**DIRECTION**
Return exactly the listing's lines, from its first line to the line holding "made[o] = o.copy()", ends included.

┄┄┄┄┄┄┄┄┄┄┄┄┄┄┄┄┄┄┄┄

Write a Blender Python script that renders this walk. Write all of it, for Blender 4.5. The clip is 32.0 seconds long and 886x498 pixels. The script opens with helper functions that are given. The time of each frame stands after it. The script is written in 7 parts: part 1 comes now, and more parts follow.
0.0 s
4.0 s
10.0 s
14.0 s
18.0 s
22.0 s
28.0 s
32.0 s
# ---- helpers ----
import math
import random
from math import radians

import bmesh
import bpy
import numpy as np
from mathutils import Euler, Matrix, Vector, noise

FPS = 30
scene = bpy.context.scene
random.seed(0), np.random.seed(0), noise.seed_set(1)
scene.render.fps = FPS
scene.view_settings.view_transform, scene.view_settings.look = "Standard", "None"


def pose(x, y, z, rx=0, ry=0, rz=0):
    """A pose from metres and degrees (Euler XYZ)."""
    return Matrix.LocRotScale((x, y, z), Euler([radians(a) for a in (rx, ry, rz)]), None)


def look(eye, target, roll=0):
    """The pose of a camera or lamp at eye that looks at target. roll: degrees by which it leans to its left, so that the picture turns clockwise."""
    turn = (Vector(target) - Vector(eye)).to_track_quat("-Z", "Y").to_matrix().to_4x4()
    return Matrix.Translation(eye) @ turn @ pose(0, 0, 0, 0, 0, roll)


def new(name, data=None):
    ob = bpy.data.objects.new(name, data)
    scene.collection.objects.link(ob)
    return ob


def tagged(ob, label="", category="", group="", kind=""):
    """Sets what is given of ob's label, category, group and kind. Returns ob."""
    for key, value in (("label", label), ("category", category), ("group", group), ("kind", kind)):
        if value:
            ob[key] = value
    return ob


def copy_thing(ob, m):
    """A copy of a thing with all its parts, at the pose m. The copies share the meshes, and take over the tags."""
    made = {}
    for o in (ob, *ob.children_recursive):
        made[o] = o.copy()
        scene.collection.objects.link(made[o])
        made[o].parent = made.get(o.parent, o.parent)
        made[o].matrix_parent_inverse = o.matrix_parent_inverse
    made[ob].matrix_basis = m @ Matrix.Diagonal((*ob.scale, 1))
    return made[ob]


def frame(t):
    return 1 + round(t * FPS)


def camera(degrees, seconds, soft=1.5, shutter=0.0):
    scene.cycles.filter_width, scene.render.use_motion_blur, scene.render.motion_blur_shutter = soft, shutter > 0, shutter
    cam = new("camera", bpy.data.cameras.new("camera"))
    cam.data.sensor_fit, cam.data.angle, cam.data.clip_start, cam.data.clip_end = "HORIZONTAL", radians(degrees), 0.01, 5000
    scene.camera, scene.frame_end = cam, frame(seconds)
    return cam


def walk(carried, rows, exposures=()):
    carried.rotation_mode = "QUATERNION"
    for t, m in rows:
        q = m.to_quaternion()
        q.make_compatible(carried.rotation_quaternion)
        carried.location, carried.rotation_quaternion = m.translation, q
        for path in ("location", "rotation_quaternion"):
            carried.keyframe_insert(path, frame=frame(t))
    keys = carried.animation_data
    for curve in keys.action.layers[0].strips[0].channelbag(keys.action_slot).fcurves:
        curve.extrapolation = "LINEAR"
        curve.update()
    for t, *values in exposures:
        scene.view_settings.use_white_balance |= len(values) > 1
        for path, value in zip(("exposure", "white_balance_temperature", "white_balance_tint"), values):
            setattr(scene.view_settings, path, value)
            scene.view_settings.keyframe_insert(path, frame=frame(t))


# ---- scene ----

┄┄┄┄┄┄┄┄┄┄┄┄┄┄┄┄┄┄┄┄

**EXPECTED ANSWER**
Write a Blender Python script that renders this walk. Write all of it, for Blender 4.5. The clip is 32.0 seconds long and 886x498 pixels. The script opens with helper functions that are given. The time of each frame stands after it. The script is written in 7 parts: part 1 comes now, and more parts follow.
0.0 s
4.0 s
10.0 s
14.0 s
18.0 s
22.0 s
28.0 s
32.0 s
# ---- helpers ----
import math
import random
from math import radians

import bmesh
import bpy
import numpy as np
from mathutils import Euler, Matrix, Vector, noise

FPS = 30
scene = bpy.context.scene
random.seed(0), np.random.seed(0), noise.seed_set(1)
scene.render.fps = FPS
scene.view_settings.view_transform, scene.view_settings.look = "Standard", "None"


def pose(x, y, z, rx=0, ry=0, rz=0):
    """A pose from metres and degrees (Euler XYZ)."""
    return Matrix.LocRotScale((x, y, z), Euler([radians(a) for a in (rx, ry, rz)]), None)


def look(eye, target, roll=0):
    """The pose of a camera or lamp at eye that looks at target. roll: degrees by which it leans to its left, so that the picture turns clockwise."""
    turn = (Vector(target) - Vector(eye)).to_track_quat("-Z", "Y").to_matrix().to_4x4()
    return Matrix.Translation(eye) @ turn @ pose(0, 0, 0, 0, 0, roll)


def new(name, data=None):
    ob = bpy.data.objects.new(name, data)
    scene.collection.objects.link(ob)
    return ob


def tagged(ob, label="", category="", group="", kind=""):
    """Sets what is given of ob's label, category, group and kind. Returns ob."""
    for key, value in (("label", label), ("category", category), ("group", group), ("kind", kind)):
        if value:
            ob[key] = value
    return ob


def copy_thing(ob, m):
    """A copy of a thing with all its parts, at the pose m. The copies share the meshes, and take over the tags."""
    made = {}
    for o in (ob, *ob.children_recursive):
        made[o] = o.copy()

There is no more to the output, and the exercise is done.